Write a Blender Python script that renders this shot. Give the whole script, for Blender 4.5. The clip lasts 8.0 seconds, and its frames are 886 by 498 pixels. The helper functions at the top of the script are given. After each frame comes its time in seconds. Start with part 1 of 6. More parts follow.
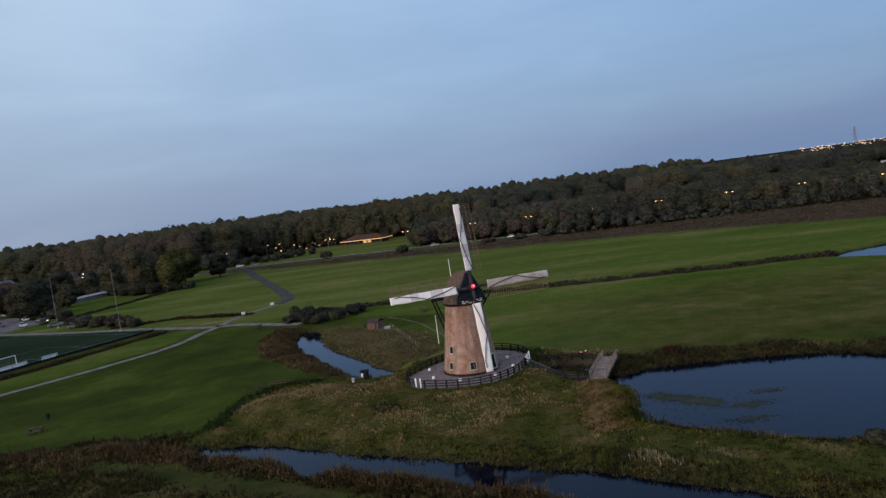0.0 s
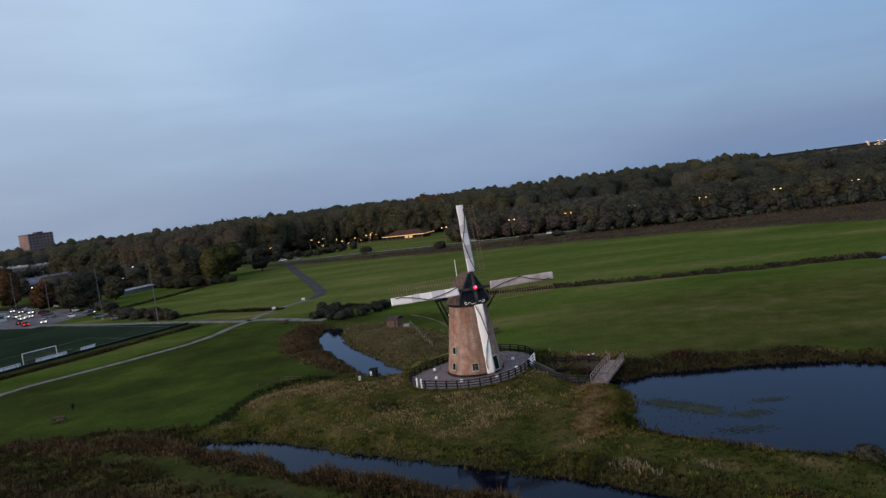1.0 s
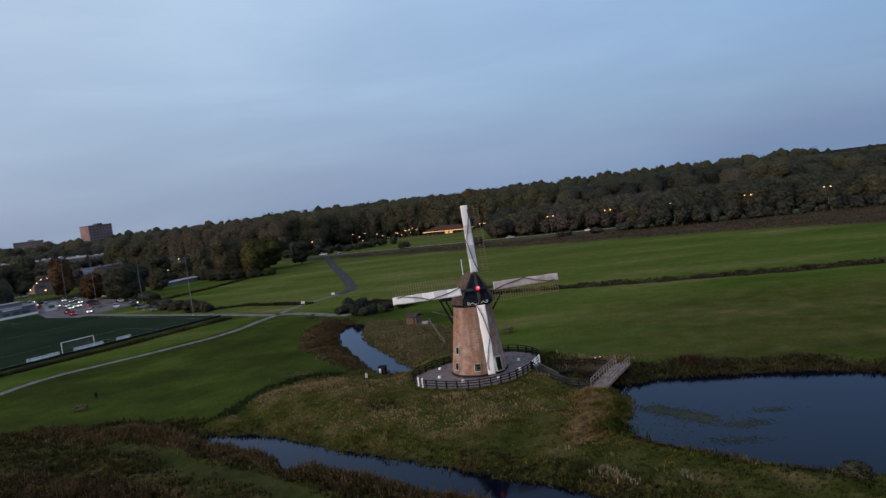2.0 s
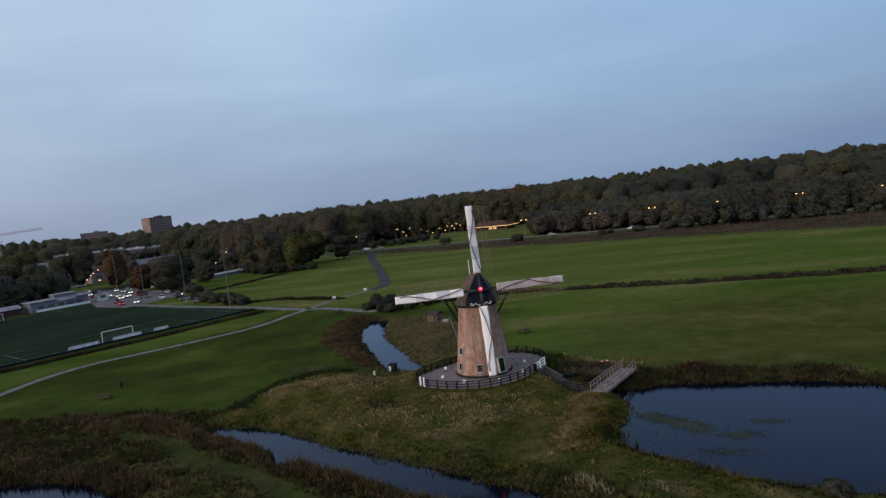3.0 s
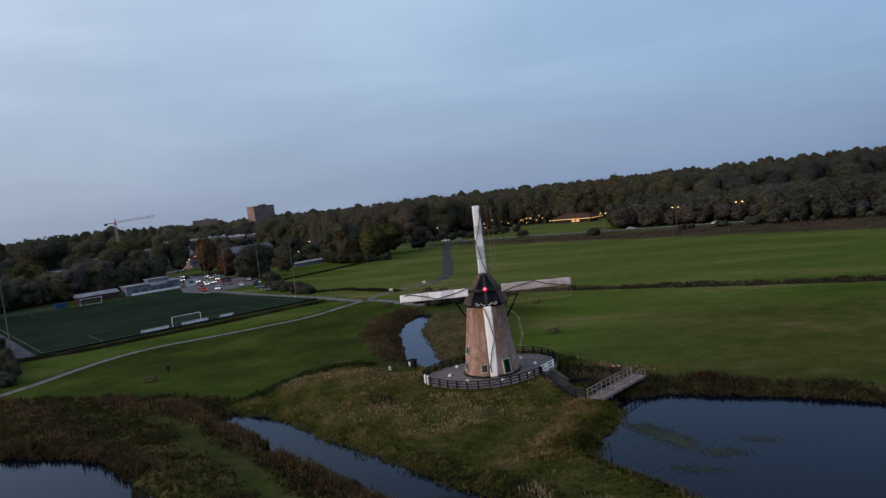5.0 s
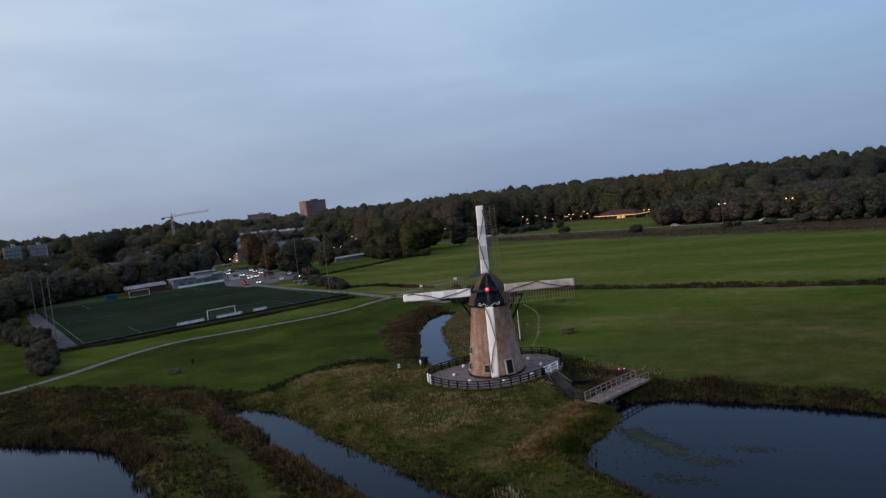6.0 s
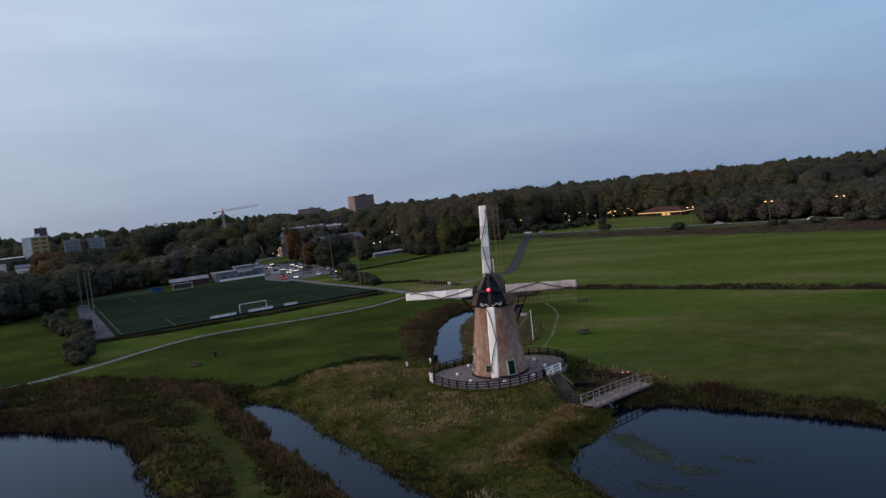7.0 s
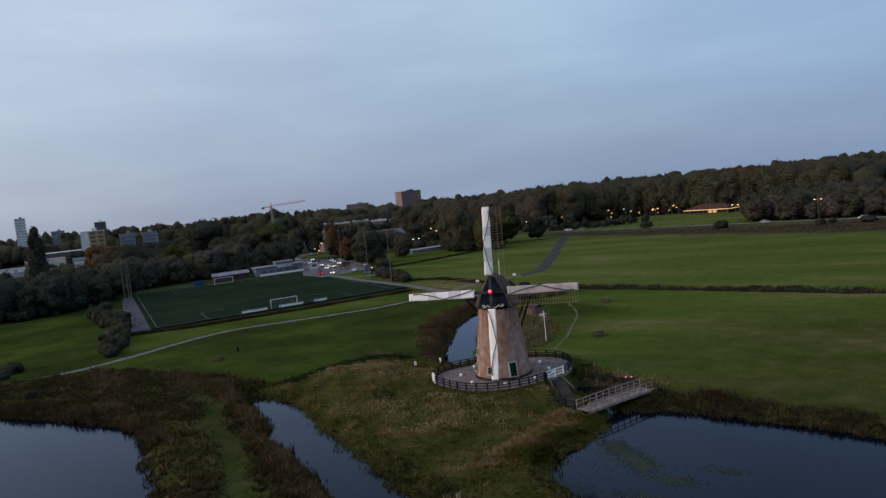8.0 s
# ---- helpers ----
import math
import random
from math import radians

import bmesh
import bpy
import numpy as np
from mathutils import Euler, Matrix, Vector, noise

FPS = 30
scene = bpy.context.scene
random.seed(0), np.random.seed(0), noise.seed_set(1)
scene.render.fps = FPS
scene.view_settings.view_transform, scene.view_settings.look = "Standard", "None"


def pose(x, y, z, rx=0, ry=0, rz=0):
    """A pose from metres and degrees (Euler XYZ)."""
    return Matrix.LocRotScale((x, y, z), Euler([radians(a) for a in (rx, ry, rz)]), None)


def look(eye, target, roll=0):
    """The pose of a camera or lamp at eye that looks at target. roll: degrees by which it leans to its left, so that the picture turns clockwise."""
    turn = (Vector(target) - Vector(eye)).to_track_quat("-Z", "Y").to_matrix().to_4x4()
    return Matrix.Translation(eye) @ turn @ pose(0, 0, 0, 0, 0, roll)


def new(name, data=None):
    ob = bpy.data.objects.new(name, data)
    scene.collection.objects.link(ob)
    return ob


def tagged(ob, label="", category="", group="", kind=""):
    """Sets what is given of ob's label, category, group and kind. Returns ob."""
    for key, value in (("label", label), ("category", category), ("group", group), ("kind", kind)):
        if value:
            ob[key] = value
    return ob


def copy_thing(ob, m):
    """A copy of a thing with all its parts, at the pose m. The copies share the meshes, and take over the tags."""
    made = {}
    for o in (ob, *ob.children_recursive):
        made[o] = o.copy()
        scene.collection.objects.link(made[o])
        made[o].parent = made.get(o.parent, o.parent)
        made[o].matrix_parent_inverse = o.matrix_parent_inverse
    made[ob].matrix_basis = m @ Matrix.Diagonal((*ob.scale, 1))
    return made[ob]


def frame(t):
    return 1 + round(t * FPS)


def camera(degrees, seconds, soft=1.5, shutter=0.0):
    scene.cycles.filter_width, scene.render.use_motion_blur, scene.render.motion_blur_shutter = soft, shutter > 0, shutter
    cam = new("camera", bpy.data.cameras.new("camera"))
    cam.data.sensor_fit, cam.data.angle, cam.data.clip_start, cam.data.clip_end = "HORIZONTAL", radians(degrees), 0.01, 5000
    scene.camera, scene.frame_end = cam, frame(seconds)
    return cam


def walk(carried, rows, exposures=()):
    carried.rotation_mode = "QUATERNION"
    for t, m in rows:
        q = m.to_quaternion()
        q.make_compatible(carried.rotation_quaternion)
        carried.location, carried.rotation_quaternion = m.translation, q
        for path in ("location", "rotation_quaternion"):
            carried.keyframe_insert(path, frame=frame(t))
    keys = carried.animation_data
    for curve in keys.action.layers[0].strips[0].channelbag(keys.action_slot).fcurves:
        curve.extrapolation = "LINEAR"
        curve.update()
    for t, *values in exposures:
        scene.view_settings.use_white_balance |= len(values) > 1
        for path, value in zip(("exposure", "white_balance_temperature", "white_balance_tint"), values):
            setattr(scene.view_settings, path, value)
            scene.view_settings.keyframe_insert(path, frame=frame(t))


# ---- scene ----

▶ [What to do]: Gather each line in the data that holds the string "random".

▶ [Answer below]:
import random
random.seed(0), np.random.seed(0), noise.seed_set(1)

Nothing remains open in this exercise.